Monitoring Health Metrics
Self-Monitoring
| Field | Meaning | Warning Threshold |
|---|---|---|
rt_queue_fill_pct | SPSC queue utilization | > 70% |
rt_overflow_delta | Queue overflow count | > 0 |
publisher_lag_ms | RT to Non-RT propagation delay | > 50ms |
seq_gap_count_delta | Lost sample count | > 0 |
Operational Thresholds
| Metric | Normal | Warning | Critical |
|---|---|---|---|
| rt_queue_fill_pct | < 50% | > 70% | > 90% |
| publisher_lag_ms | < 10ms | > 50ms | > 100ms |
| loop_jitter_us (P99) | < 50us | > 100us | > 200us |
| seq_gap_count | 0 | > 0 | - |
Operational Recommendations
This monitoring system is designed for development and debugging purposes.
| Situation | Recommendation |
|---|---|
| Development environment | Enable PlotJuggler real-time visualization |
| Production | Disable 1kHz topic publishing or enable only when needed |
| When issues occur | Enable monitoring to analyze root cause |
Note: PlotJuggler real-time visualization consumes significant CPU resources. 1kHz topic publishing can also cause system load.
Key Takeaways
-
RT/Non-RT Separation: Lock-free SPSC Queue maintains RT thread determinism while transferring data to Non-RT thread.
-
3-Tier Topic Design: Optimize QoS for each purpose.
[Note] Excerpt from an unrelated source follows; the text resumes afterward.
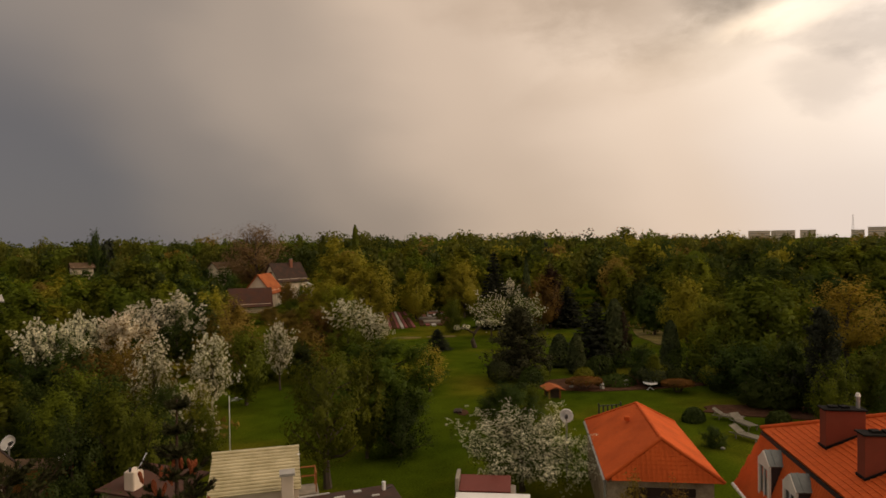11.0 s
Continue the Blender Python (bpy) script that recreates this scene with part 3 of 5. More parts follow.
# ---- the ground ----
def ground_material():
    m = bpy.data.materials.new("meadow")
    m.use_nodes = True
    nt = m.node_tree
    b = nt.nodes["Principled BSDF"]
    b.inputs["Roughness"].default_value, b.inputs["Specular IOR Level"].default_value = 1.0, 0.0
    geo = nt.nodes.new("ShaderNodeNewGeometry")

    def tex(scale, detail=5):
        n = nt.nodes.new("ShaderNodeTexNoise")
        nt.links.new(geo.outputs["Position"], n.inputs["Vector"])
        n.inputs["Scale"].default_value, n.inputs["Detail"].default_value = scale, detail
        return n.outputs[0]

    def ramp(f, stops):
        n = nt.nodes.new("ShaderNodeValToRGB")
        nt.links.new(f, n.inputs[0])
        while len(n.color_ramp.elements) < len(stops):
            n.color_ramp.elements.new(0.5)
        for e, (p, c) in zip(n.color_ramp.elements, stops):
            e.position, e.color = p, (*c, 1)
        return n.outputs[0]

    def mix(kind, f, a, c):
        n = nt.nodes.new("ShaderNodeMix")
        n.data_type, n.blend_type = "RGBA", kind
        if isinstance(f, float):
            n.inputs[0].default_value = f
        else:
            nt.links.new(f, n.inputs[0])
        nt.links.new(a, n.inputs[6])
        nt.links.new(c, n.inputs[7])
        return n.outputs[2]

    big = ramp(tex(0.09), [(0.34, (0.040, 0.069, 0.006)), (0.5, (0.064, 0.095, 0.008)), (0.66, (0.132, 0.128, 0.015))])
    mid = ramp(tex(0.55), [(0.3, (0.72, 0.74, 0.70)), (0.6, (1.1, 1.08, 1.0))])
    fine = ramp(tex(9.0, 6), [(0.3, (0.62, 0.64, 0.6)), (0.7, (1.25, 1.2, 1.15))])
    nt.links.new(mix("MULTIPLY", 1.0, mix("MULTIPLY", 1.0, big, mid), fine), b.inputs["Base Color"])
    bp = nt.nodes.new("ShaderNodeBump")
    bp.inputs["Strength"].default_value, bp.inputs["Distance"].default_value = 0.7, 0.08
    nt.links.new(tex(14.0, 5), bp.inputs["Height"])
    nt.links.new(bp.outputs[0], b.inputs["Normal"])
    return m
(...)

/rt_raw(1kHz): Full recording/rt_events: Event notifications/rt_monitor_stats(10Hz): Dashboard
-
Lock-free Queue Performance: RtSample push takes 0.3us, less than 0.05% overhead of 1ms period.
-
MCAP Rolling Retention: External scripts for time/capacity-based cleanup support unlimited operation.
-
Self-Monitoring: Track queue utilization, latency, and lost samples to verify the health of the monitoring system itself.
-
Development Tool: Use PlotJuggler and 1kHz publishing only in development environments; enable in production only when needed.